For hospitals and physicians who are considering a move to an ACO or similar coordinated care model, it’s helpful to have a broad understanding of the cultural transformation risk. When Sg2 clients consider launching such a collaboration, “we caution them that going into this model is very risky,” Woodson says. “You need to understand what your financial exposure is going to be. And be deliberate about your timing: Don’t be reactive.”
To make an ACO work, advanced systems for transferring information are required.

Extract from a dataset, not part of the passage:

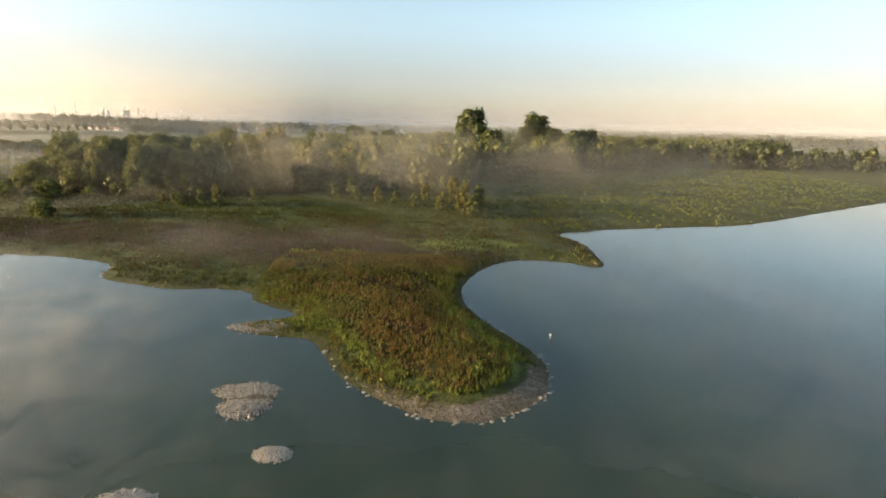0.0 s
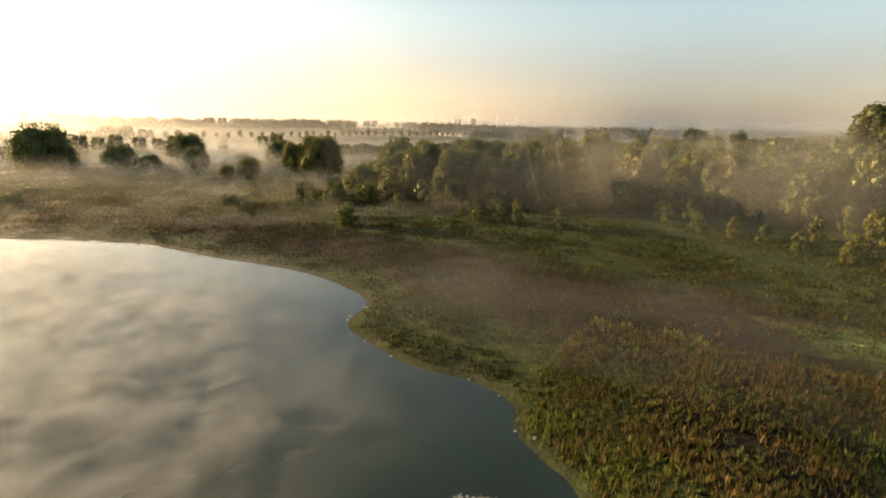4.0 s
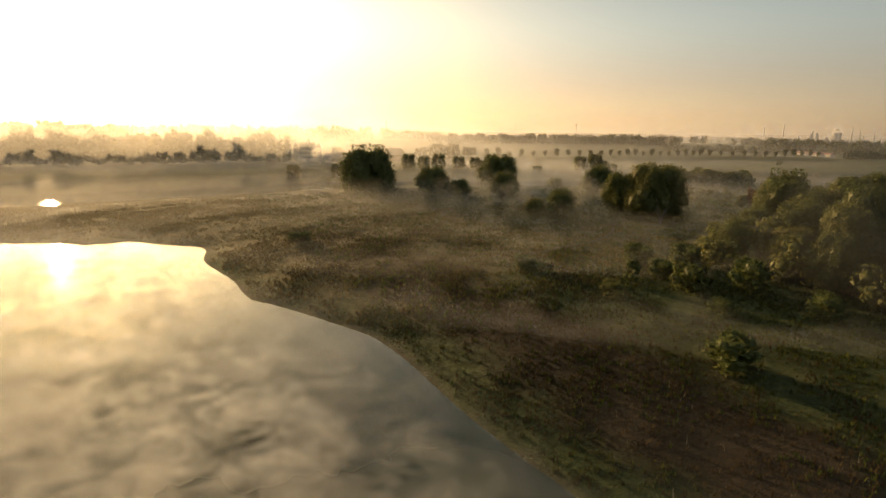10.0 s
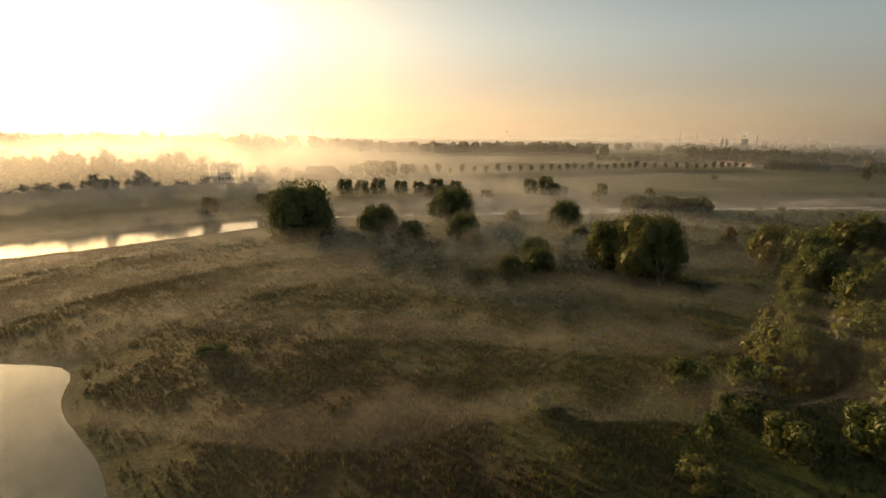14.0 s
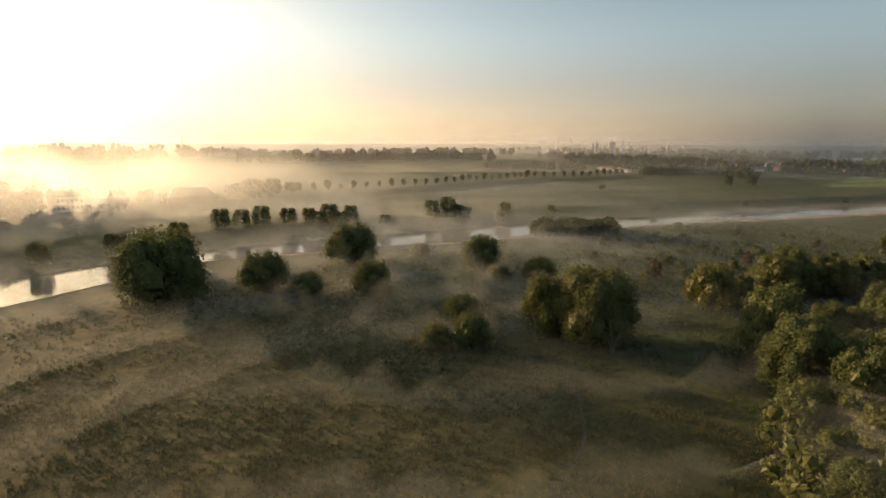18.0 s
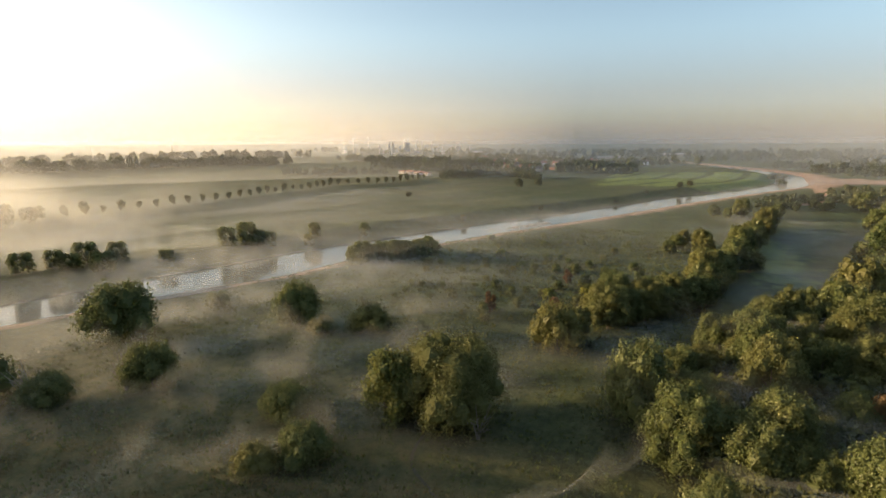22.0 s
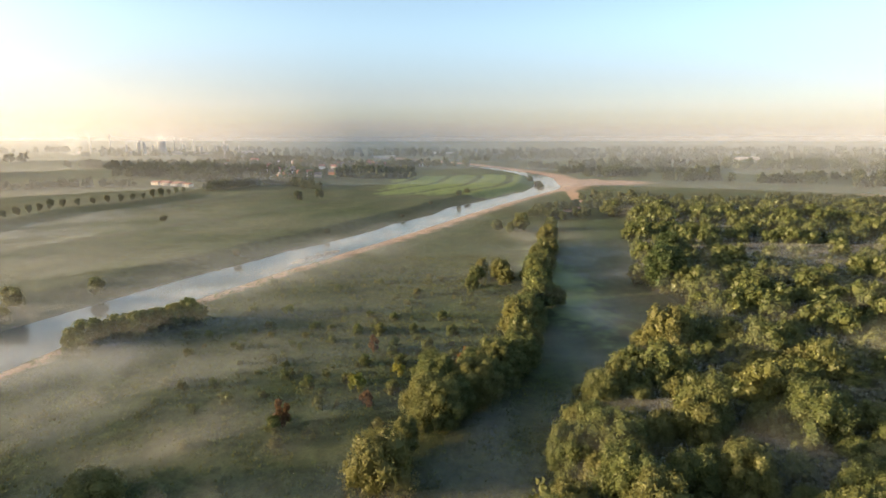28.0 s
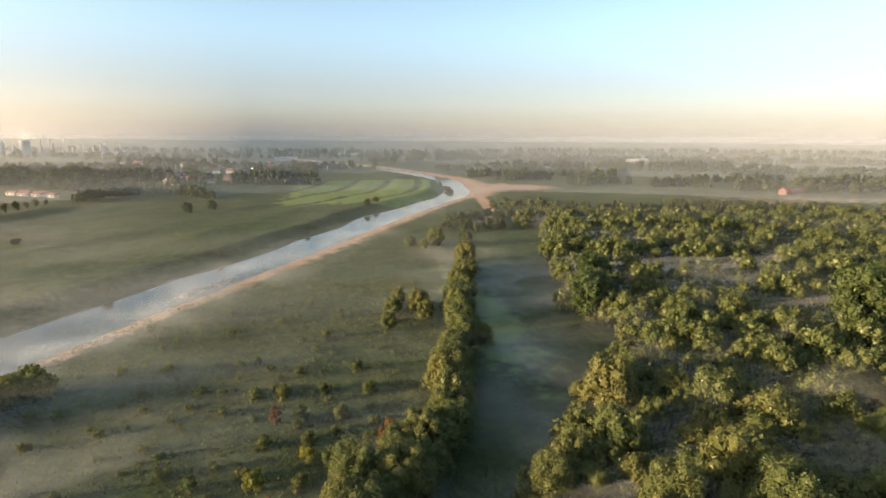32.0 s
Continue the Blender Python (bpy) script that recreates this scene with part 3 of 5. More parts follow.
def haze_drift(points, height, strength, lift=0.4, material=None):
    """A thin drift of haze hanging along a winding line, clear at its ends, at the ground and at its top."""
    line = smooth_line(points, False, 10)
    n, rows = len(line), 11
    power = strength(line[:, 0], line[:, 1]) if callable(strength) else np.full(n, strength)
    verts, thick = [], []
    for j in range(rows):
        f = j / (rows - 1)
        for i, (x, y) in enumerate(line):
            top = height * (1 + 0.25 * math.sin(i * 0.35 + x) + 0.15 * math.sin(i * 0.9))
            verts.append((x + 1.5 * math.sin(i * 0.6 + 4 * f), y, lift + top * f))
            thick.append(power[i] * math.sin(math.pi * i / (n - 1)) ** 1.3 * min(1, f * 1.7) ** 1.6 * (1 - f) ** 1.1 * 1.5)
    ob = mesh_object("haze_drift", verts, grid_faces(n, rows), material or M_VEIL, True)
    t = np.array(thick)
    layer(ob.data, "thickness", np.column_stack([t, t, t]))
    tagged(ob, "drift of thin haze hanging over the meadow", "haze", kind="stuff")


# the sunlit haze over the open meadow towards the river
def meadow_haze(X, Y):
    west = np.clip((-64 - X) / 70, 0, 1)
    return 0.03 * west * west * (3 - 2 * west) * np.clip((240 - Y) / 90, 0, 1) * np.clip((X + 420) / 90, 0, 1) * np.clip((Y + 90) / 60, 0, 1)


M_MEADOW_HAZE = mist_material("meadow_haze", 1.0, 0.025, 0.25, 0.7, (1, 1, 1), gloss=0.0, floor=0.5, wisp=0.5)
flat("meadow_haze", -420, -90, -60, 240, 3.2, M_MEADOW_HAZE, "thin golden morning haze lying over the open meadow", "haze", meadow_haze, 6, "stuff")
for k in range(12):
    x, y, w = -78 - 17 * k, 87 + 12.5 * k, 5 * math.sin(k * 1.7)
    haze_drift([(x - 46, y - 60 - w), (x - 20 + w, y - 26), (x, y + w), (x + 20 - w, y + 27), (x + 36, y + 54)], 5 + 0.55 * k, 0.1 + 0.012 * k)
haze_drift([(-290, -90), (-296, 30), (-300, 110), (-306, 200), (-312, 300)], 34, 0.42)
haze_drift([(-345, -120), (-350, 0), (-352, 90), (-350, 160), (-346, 240)], 36, 0.45)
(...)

In many organizations, a switch to electronic medical records and the use of mobile devices such as smart phones and tablet computers may have set the groundwork for a successful ACO, Tomchaney says.
In addition to providing systems for various providers to communicate with each other about patient care, successful ACOs also utilize technology to get patients more involved in their own care.

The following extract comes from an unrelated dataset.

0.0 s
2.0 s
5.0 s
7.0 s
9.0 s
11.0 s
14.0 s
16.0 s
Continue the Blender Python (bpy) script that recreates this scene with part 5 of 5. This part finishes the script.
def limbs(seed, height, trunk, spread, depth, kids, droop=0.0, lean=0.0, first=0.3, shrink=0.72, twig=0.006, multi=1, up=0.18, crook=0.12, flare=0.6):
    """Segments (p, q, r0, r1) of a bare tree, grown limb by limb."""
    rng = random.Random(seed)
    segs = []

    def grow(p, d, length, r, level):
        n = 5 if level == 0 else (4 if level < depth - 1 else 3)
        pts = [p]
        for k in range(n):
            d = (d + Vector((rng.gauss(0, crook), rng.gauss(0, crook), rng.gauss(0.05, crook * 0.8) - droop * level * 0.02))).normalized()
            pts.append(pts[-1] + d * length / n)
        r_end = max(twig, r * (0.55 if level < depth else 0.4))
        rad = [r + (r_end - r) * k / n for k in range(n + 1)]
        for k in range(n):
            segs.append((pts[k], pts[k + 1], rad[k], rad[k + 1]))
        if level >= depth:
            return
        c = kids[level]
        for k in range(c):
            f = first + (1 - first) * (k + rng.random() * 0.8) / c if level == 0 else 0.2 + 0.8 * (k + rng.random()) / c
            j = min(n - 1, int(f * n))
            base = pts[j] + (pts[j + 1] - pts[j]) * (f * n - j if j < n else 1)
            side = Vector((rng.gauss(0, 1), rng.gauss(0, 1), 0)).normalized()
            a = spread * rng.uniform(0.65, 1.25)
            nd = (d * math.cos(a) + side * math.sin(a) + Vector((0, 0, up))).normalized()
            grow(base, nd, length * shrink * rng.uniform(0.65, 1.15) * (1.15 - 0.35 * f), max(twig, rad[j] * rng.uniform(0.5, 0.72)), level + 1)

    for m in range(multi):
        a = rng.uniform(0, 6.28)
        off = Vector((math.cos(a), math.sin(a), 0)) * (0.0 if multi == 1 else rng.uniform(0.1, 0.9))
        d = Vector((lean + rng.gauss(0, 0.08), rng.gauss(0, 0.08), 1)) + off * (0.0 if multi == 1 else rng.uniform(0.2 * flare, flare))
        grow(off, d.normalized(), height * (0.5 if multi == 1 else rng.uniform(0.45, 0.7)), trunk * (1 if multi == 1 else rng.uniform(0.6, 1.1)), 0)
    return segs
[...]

“You have to have a transformation of the care management process that lets you reach out to patients in ways you haven’t before,” Tomchaney says. “For instance, at Franciscan Alliance we have a patient portal that allows patients to get online to see their lab results, make their own appointments and do other tasks. That helps empower the patient to be more accountable in their own care.”
While not every healthcare organization is rushing to form an ACO, there is widespread agreement that the future model of providing care will look different from today.
“Many of our clients see this as a transition model,” Woodson says. “It may not necessarily be the way we’ll end up, but it is a change that is moving us on the way to where we’re going.”
What will the end result look like? Nobody can be sure, but there is likely to be considerable variation, Woodson says. For instance, in some rural areas, ACOs may not be feasible. Academic medical centers may have relationships with ACOs but not be a part of one. Each facility and group of providers must consider the needs and resources of their local communities.
Even if forming an ACO is not the answer for your organization, it’s important to be asking questions and looking for the right solution.
“The current costs of healthcare are not sustainable,” Tomchaney says. “The country is aging. If we think we have issues today, think of what it will be like 10 years from now, with no more money and more people needing healthcare. We are clearly at a tipping point. This reality isn’t going to go away, no matter the outcome of the upcoming presidential election. The need for more coordinated care is here to stay, no matter what.”